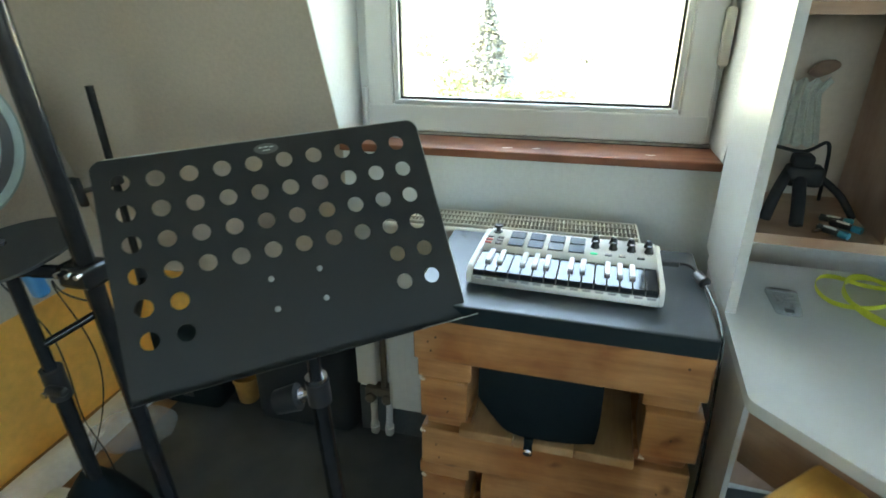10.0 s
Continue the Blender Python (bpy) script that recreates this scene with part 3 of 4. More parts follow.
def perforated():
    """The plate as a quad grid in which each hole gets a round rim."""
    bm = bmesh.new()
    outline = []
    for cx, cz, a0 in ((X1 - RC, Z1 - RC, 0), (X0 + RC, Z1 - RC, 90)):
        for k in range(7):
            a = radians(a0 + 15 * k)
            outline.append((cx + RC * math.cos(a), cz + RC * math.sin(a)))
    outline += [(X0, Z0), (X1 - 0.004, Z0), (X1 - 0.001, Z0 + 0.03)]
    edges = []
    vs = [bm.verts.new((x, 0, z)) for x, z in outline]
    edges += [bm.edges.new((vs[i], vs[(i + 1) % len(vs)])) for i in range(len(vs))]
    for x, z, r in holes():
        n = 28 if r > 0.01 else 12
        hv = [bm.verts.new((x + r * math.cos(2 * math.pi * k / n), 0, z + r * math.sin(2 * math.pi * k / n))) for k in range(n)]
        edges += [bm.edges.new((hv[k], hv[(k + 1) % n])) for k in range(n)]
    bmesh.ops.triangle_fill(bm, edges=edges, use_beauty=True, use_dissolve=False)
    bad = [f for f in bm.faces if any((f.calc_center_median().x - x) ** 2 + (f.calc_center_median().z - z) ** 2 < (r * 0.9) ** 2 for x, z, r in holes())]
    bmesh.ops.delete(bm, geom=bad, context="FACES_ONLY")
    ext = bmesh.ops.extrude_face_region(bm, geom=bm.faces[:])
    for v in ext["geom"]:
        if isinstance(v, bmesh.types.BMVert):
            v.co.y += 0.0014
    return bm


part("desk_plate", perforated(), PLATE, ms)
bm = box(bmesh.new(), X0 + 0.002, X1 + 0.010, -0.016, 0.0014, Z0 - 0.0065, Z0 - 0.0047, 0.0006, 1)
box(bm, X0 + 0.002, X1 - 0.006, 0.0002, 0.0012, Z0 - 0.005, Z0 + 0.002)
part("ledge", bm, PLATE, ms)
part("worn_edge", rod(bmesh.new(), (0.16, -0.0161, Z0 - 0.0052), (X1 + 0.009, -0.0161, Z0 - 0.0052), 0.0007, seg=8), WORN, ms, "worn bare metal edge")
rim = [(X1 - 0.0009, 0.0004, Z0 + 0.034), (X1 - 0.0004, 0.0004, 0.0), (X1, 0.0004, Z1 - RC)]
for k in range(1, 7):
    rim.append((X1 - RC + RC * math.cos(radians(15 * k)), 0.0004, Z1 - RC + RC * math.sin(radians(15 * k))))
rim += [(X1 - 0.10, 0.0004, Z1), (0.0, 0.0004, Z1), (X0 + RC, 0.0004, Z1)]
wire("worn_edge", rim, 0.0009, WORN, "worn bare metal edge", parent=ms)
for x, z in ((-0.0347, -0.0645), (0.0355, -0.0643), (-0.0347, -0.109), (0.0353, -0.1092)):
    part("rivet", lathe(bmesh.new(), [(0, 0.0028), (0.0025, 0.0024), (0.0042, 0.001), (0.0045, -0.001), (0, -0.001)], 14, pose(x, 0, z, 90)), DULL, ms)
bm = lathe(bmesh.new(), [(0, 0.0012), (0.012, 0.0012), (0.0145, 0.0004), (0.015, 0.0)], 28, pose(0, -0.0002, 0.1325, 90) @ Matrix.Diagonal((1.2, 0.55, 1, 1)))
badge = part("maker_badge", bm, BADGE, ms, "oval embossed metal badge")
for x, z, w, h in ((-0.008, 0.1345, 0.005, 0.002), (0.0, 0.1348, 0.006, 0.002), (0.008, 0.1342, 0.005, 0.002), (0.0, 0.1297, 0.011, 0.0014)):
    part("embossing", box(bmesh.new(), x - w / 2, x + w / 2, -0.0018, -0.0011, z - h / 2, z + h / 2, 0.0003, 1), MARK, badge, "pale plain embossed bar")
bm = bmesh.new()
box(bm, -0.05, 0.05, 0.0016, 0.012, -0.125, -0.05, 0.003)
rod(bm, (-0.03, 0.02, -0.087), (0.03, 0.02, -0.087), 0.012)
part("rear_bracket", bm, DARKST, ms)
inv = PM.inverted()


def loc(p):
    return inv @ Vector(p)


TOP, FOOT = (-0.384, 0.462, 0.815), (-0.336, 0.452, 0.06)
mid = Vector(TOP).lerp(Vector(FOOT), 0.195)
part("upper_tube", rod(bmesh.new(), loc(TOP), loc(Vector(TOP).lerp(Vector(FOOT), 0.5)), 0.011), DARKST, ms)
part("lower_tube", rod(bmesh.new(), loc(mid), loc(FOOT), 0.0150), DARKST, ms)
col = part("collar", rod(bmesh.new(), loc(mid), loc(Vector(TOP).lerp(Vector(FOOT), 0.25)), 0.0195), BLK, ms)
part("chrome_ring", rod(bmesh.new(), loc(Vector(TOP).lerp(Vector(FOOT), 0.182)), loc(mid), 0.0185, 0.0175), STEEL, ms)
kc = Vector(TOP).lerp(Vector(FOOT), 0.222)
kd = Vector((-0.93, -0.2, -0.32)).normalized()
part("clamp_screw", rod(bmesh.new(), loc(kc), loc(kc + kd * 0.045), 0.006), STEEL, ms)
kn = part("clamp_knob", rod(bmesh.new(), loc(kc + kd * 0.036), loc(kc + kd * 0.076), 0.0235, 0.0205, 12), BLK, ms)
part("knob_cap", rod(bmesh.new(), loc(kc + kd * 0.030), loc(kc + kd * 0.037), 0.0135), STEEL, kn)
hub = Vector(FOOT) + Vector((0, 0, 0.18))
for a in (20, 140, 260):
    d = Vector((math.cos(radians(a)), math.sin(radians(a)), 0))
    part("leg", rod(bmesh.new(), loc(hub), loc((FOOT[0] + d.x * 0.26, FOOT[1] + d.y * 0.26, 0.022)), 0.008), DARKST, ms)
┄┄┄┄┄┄
▶ [Aim of the task] Make an exact copy of the whole listing, but don't bring over any pictures.

▶ [Problem solution]
10.0 s
Continue the Blender Python (bpy) script that recreates this scene with part 3 of 4. More parts follow.
def perforated():
    """The plate as a quad grid in which each hole gets a round rim."""
    bm = bmesh.new()
    outline = []
    for cx, cz, a0 in ((X1 - RC, Z1 - RC, 0), (X0 + RC, Z1 - RC, 90)):
        for k in range(7):
            a = radians(a0 + 15 * k)
            outline.append((cx + RC * math.cos(a), cz + RC * math.sin(a)))
    outline += [(X0, Z0), (X1 - 0.004, Z0), (X1 - 0.001, Z0 + 0.03)]
    edges = []
    vs = [bm.verts.new((x, 0, z)) for x, z in outline]
    edges += [bm.edges.new((vs[i], vs[(i + 1) % len(vs)])) for i in range(len(vs))]
    for x, z, r in holes():
        n = 28 if r > 0.01 else 12
        hv = [bm.verts.new((x + r * math.cos(2 * math.pi * k / n), 0, z + r * math.sin(2 * math.pi * k / n))) for k in range(n)]
        edges += [bm.edges.new((hv[k], hv[(k + 1) % n])) for k in range(n)]
    bmesh.ops.triangle_fill(bm, edges=edges, use_beauty=True, use_dissolve=False)
    bad = [f for f in bm.faces if any((f.calc_center_median().x - x) ** 2 + (f.calc_center_median().z - z) ** 2 < (r * 0.9) ** 2 for x, z, r in holes())]
    bmesh.ops.delete(bm, geom=bad, context="FACES_ONLY")
    ext = bmesh.ops.extrude_face_region(bm, geom=bm.faces[:])
    for v in ext["geom"]:
        if isinstance(v, bmesh.types.BMVert):
            v.co.y += 0.0014
    return bm


part("desk_plate", perforated(), PLATE, ms)
bm = box(bmesh.new(), X0 + 0.002, X1 + 0.010, -0.016, 0.0014, Z0 - 0.0065, Z0 - 0.0047, 0.0006, 1)
box(bm, X0 + 0.002, X1 - 0.006, 0.0002, 0.0012, Z0 - 0.005, Z0 + 0.002)
part("ledge", bm, PLATE, ms)
part("worn_edge", rod(bmesh.new(), (0.16, -0.0161, Z0 - 0.0052), (X1 + 0.009, -0.0161, Z0 - 0.0052), 0.0007, seg=8), WORN, ms, "worn bare metal edge")
rim = [(X1 - 0.0009, 0.0004, Z0 + 0.034), (X1 - 0.0004, 0.0004, 0.0), (X1, 0.0004, Z1 - RC)]
for k in range(1, 7):
    rim.append((X1 - RC + RC * math.cos(radians(15 * k)), 0.0004, Z1 - RC + RC * math.sin(radians(15 * k))))
rim += [(X1 - 0.10, 0.0004, Z1), (0.0, 0.0004, Z1), (X0 + RC, 0.0004, Z1)]
wire("worn_edge", rim, 0.0009, WORN, "worn bare metal edge", parent=ms)
for x, z in ((-0.0347, -0.0645), (0.0355, -0.0643), (-0.0347, -0.109), (0.0353, -0.1092)):
    part("rivet", lathe(bmesh.new(), [(0, 0.0028), (0.0025, 0.0024), (0.0042, 0.001), (0.0045, -0.001), (0, -0.001)], 14, pose(x, 0, z, 90)), DULL, ms)
bm = lathe(bmesh.new(), [(0, 0.0012), (0.012, 0.0012), (0.0145, 0.0004), (0.015, 0.0)], 28, pose(0, -0.0002, 0.1325, 90) @ Matrix.Diagonal((1.2, 0.55, 1, 1)))
badge = part("maker_badge", bm, BADGE, ms, "oval embossed metal badge")
for x, z, w, h in ((-0.008, 0.1345, 0.005, 0.002), (0.0, 0.1348, 0.006, 0.002), (0.008, 0.1342, 0.005, 0.002), (0.0, 0.1297, 0.011, 0.0014)):
    part("embossing", box(bmesh.new(), x - w / 2, x + w / 2, -0.0018, -0.0011, z - h / 2, z + h / 2, 0.0003, 1), MARK, badge, "pale plain embossed bar")
bm = bmesh.new()
box(bm, -0.05, 0.05, 0.0016, 0.012, -0.125, -0.05, 0.003)
rod(bm, (-0.03, 0.02, -0.087), (0.03, 0.02, -0.087), 0.012)
part("rear_bracket", bm, DARKST, ms)
inv = PM.inverted()


def loc(p):
    return inv @ Vector(p)


TOP, FOOT = (-0.384, 0.462, 0.815), (-0.336, 0.452, 0.06)
mid = Vector(TOP).lerp(Vector(FOOT), 0.195)
part("upper_tube", rod(bmesh.new(), loc(TOP), loc(Vector(TOP).lerp(Vector(FOOT), 0.5)), 0.011), DARKST, ms)
part("lower_tube", rod(bmesh.new(), loc(mid), loc(FOOT), 0.0150), DARKST, ms)
col = part("collar", rod(bmesh.new(), loc(mid), loc(Vector(TOP).lerp(Vector(FOOT), 0.25)), 0.0195), BLK, ms)
part("chrome_ring", rod(bmesh.new(), loc(Vector(TOP).lerp(Vector(FOOT), 0.182)), loc(mid), 0.0185, 0.0175), STEEL, ms)
kc = Vector(TOP).lerp(Vector(FOOT), 0.222)
kd = Vector((-0.93, -0.2, -0.32)).normalized()
part("clamp_screw", rod(bmesh.new(), loc(kc), loc(kc + kd * 0.045), 0.006), STEEL, ms)
kn = part("clamp_knob", rod(bmesh.new(), loc(kc + kd * 0.036), loc(kc + kd * 0.076), 0.0235, 0.0205, 12), BLK, ms)
part("knob_cap", rod(bmesh.new(), loc(kc + kd * 0.030), loc(kc + kd * 0.037), 0.0135), STEEL, kn)
hub = Vector(FOOT) + Vector((0, 0, 0.18))
for a in (20, 140, 260):
    d = Vector((math.cos(radians(a)), math.sin(radians(a)), 0))
    part("leg", rod(bmesh.new(), loc(hub), loc((FOOT[0] + d.x * 0.26, FOOT[1] + d.y * 0.26, 0.022)), 0.008), DARKST, ms)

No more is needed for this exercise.